• EXERCISE INSTRUCTIONS: Repeat the material exactly as it appears.

• DATA PROVIDED:
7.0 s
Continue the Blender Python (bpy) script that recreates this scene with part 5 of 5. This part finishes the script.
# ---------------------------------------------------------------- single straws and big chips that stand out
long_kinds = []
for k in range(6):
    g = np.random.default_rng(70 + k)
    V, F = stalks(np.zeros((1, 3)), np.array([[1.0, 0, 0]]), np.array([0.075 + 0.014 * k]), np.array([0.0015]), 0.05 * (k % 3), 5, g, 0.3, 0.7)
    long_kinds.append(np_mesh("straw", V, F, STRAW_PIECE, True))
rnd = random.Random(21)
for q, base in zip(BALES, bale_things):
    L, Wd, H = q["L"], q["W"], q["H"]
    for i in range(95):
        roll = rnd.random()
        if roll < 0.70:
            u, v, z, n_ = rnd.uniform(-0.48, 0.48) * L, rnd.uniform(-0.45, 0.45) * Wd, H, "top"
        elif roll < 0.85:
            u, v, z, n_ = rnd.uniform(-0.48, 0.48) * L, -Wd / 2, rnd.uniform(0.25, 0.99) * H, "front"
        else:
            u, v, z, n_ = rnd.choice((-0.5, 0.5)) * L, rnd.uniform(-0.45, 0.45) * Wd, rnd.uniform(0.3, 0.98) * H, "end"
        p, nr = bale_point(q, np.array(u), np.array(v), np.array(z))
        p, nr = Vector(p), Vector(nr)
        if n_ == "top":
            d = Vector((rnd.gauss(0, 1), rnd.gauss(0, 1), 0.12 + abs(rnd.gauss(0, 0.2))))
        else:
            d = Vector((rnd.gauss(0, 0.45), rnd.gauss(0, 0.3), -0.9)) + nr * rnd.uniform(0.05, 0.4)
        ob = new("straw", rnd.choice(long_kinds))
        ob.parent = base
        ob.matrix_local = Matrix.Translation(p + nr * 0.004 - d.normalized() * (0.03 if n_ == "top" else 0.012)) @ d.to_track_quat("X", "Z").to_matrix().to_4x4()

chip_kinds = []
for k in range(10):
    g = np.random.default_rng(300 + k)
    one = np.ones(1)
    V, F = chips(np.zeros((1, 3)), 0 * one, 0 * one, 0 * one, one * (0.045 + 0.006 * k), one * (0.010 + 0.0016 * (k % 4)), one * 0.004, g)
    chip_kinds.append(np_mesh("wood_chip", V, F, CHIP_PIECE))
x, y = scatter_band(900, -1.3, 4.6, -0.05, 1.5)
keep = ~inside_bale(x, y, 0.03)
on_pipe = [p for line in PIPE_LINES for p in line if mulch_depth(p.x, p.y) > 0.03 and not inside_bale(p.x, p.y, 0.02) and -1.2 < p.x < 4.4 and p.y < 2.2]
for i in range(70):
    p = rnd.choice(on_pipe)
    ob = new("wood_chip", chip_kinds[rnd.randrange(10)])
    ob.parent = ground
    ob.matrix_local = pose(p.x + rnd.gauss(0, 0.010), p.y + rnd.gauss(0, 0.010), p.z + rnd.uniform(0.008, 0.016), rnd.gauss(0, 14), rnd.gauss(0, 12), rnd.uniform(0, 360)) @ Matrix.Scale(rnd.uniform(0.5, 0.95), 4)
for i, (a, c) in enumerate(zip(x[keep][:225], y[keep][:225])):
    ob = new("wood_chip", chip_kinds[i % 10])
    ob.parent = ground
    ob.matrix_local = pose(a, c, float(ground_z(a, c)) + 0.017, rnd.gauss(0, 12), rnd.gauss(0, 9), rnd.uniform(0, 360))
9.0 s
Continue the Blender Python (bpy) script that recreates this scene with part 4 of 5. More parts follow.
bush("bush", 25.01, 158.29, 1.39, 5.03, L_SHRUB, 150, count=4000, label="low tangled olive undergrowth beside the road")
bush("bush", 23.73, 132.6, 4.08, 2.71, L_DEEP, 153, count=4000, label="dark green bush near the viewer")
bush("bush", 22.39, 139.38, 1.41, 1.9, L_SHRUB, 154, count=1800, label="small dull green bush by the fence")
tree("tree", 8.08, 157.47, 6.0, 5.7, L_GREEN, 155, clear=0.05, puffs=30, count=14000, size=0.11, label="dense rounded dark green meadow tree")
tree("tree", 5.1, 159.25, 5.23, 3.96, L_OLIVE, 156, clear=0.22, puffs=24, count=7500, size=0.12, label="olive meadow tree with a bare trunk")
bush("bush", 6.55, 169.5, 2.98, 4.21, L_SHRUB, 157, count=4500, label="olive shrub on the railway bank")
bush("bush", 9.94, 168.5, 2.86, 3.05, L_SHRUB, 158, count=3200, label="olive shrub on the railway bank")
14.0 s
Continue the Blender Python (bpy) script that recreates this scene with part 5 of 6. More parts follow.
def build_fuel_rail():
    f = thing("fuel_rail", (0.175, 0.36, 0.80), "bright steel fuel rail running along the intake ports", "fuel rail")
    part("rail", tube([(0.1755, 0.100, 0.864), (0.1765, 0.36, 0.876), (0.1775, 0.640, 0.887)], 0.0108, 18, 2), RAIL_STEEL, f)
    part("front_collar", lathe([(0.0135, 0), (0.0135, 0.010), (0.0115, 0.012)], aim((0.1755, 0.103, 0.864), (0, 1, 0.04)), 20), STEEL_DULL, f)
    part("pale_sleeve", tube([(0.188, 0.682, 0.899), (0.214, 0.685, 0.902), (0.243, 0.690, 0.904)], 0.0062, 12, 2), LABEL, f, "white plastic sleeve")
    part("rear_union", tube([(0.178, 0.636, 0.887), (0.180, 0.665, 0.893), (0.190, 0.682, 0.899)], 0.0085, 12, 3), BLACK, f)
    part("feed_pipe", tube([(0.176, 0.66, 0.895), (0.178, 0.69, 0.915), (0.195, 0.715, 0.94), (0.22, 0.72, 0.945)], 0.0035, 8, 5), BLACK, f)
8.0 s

• EXERCISE ANSWER:
7.0 s
Continue the Blender Python (bpy) script that recreates this scene with part 5 of 5. This part finishes the script.
# ---------------------------------------------------------------- single straws and big chips that stand out
long_kinds = []
for k in range(6):
    g = np.random.default_rng(70 + k)
    V, F = stalks(np.zeros((1, 3)), np.array([[1.0, 0, 0]]), np.array([0.075 + 0.014 * k]), np.array([0.0015]), 0.05 * (k % 3), 5, g, 0.3, 0.7)
    long_kinds.append(np_mesh("straw", V, F, STRAW_PIECE, True))
rnd = random.Random(21)
for q, base in zip(BALES, bale_things):
    L, Wd, H = q["L"], q["W"], q["H"]
    for i in range(95):
        roll = rnd.random()
        if roll < 0.70:
            u, v, z, n_ = rnd.uniform(-0.48, 0.48) * L, rnd.uniform(-0.45, 0.45) * Wd, H, "top"
        elif roll < 0.85:
            u, v, z, n_ = rnd.uniform(-0.48, 0.48) * L, -Wd / 2, rnd.uniform(0.25, 0.99) * H, "front"
        else:
            u, v, z, n_ = rnd.choice((-0.5, 0.5)) * L, rnd.uniform(-0.45, 0.45) * Wd, rnd.uniform(0.3, 0.98) * H, "end"
        p, nr = bale_point(q, np.array(u), np.array(v), np.array(z))
        p, nr = Vector(p), Vector(nr)
        if n_ == "top":
            d = Vector((rnd.gauss(0, 1), rnd.gauss(0, 1), 0.12 + abs(rnd.gauss(0, 0.2))))
        else:
            d = Vector((rnd.gauss(0, 0.45), rnd.gauss(0, 0.3), -0.9)) + nr * rnd.uniform(0.05, 0.4)
        ob = new("straw", rnd.choice(long_kinds))
        ob.parent = base
        ob.matrix_local = Matrix.Translation(p + nr * 0.004 - d.normalized() * (0.03 if n_ == "top" else 0.012)) @ d.to_track_quat("X", "Z").to_matrix().to_4x4()

chip_kinds = []
for k in range(10):
    g = np.random.default_rng(300 + k)
    one = np.ones(1)
    V, F = chips(np.zeros((1, 3)), 0 * one, 0 * one, 0 * one, one * (0.045 + 0.006 * k), one * (0.010 + 0.0016 * (k % 4)), one * 0.004, g)
    chip_kinds.append(np_mesh("wood_chip", V, F, CHIP_PIECE))
x, y = scatter_band(900, -1.3, 4.6, -0.05, 1.5)
keep = ~inside_bale(x, y, 0.03)
on_pipe = [p for line in PIPE_LINES for p in line if mulch_depth(p.x, p.y) > 0.03 and not inside_bale(p.x, p.y, 0.02) and -1.2 < p.x < 4.4 and p.y < 2.2]
for i in range(70):
    p = rnd.choice(on_pipe)
    ob = new("wood_chip", chip_kinds[rnd.randrange(10)])
    ob.parent = ground
    ob.matrix_local = pose(p.x + rnd.gauss(0, 0.010), p.y + rnd.gauss(0, 0.010), p.z + rnd.uniform(0.008, 0.016), rnd.gauss(0, 14), rnd.gauss(0, 12), rnd.uniform(0, 360)) @ Matrix.Scale(rnd.uniform(0.5, 0.95), 4)
for i, (a, c) in enumerate(zip(x[keep][:225], y[keep][:225])):
    ob = new("wood_chip", chip_kinds[i % 10])
    ob.parent = ground
    ob.matrix_local = pose(a, c, float(ground_z(a, c)) + 0.017, rnd.gauss(0, 12), rnd.gauss(0, 9), rnd.uniform(0, 360))
9.0 s
Continue the Blender Python (bpy) script that recreates this scene with part 4 of 5. More parts follow.
bush("bush", 25.01, 158.29, 1.39, 5.03, L_SHRUB, 150, count=4000, label="low tangled olive undergrowth beside the road")
bush("bush", 23.73, 132.6, 4.08, 2.71, L_DEEP, 153, count=4000, label="dark green bush near the viewer")
bush("bush", 22.39, 139.38, 1.41, 1.9, L_SHRUB, 154, count=1800, label="small dull green bush by the fence")
tree("tree", 8.08, 157.47, 6.0, 5.7, L_GREEN, 155, clear=0.05, puffs=30, count=14000, size=0.11, label="dense rounded dark green meadow tree")
tree("tree", 5.1, 159.25, 5.23, 3.96, L_OLIVE, 156, clear=0.22, puffs=24, count=7500, size=0.12, label="olive meadow tree with a bare trunk")
bush("bush", 6.55, 169.5, 2.98, 4.21, L_SHRUB, 157, count=4500, label="olive shrub on the railway bank")
bush("bush", 9.94, 168.5, 2.86, 3.05, L_SHRUB, 158, count=3200, label="olive shrub on the railway bank")
14.0 s
Continue the Blender Python (bpy) script that recreates this scene with part 5 of 6. More parts follow.
def build_fuel_rail():
    f = thing("fuel_rail", (0.175, 0.36, 0.80), "bright steel fuel rail running along the intake ports", "fuel rail")
    part("rail", tube([(0.1755, 0.100, 0.864), (0.1765, 0.36, 0.876), (0.1775, 0.640, 0.887)], 0.0108, 18, 2), RAIL_STEEL, f)
    part("front_collar", lathe([(0.0135, 0), (0.0135, 0.010), (0.0115, 0.012)], aim((0.1755, 0.103, 0.864), (0, 1, 0.04)), 20), STEEL_DULL, f)
    part("pale_sleeve", tube([(0.188, 0.682, 0.899), (0.214, 0.685, 0.902), (0.243, 0.690, 0.904)], 0.0062, 12, 2), LABEL, f, "white plastic sleeve")
    part("rear_union", tube([(0.178, 0.636, 0.887), (0.180, 0.665, 0.893), (0.190, 0.682, 0.899)], 0.0085, 12, 3), BLACK, f)
    part("feed_pipe", tube([(0.176, 0.66, 0.895), (0.178, 0.69, 0.915), (0.195, 0.715, 0.94), (0.22, 0.72, 0.945)], 0.0035, 8, 5), BLACK, f)
8.0 s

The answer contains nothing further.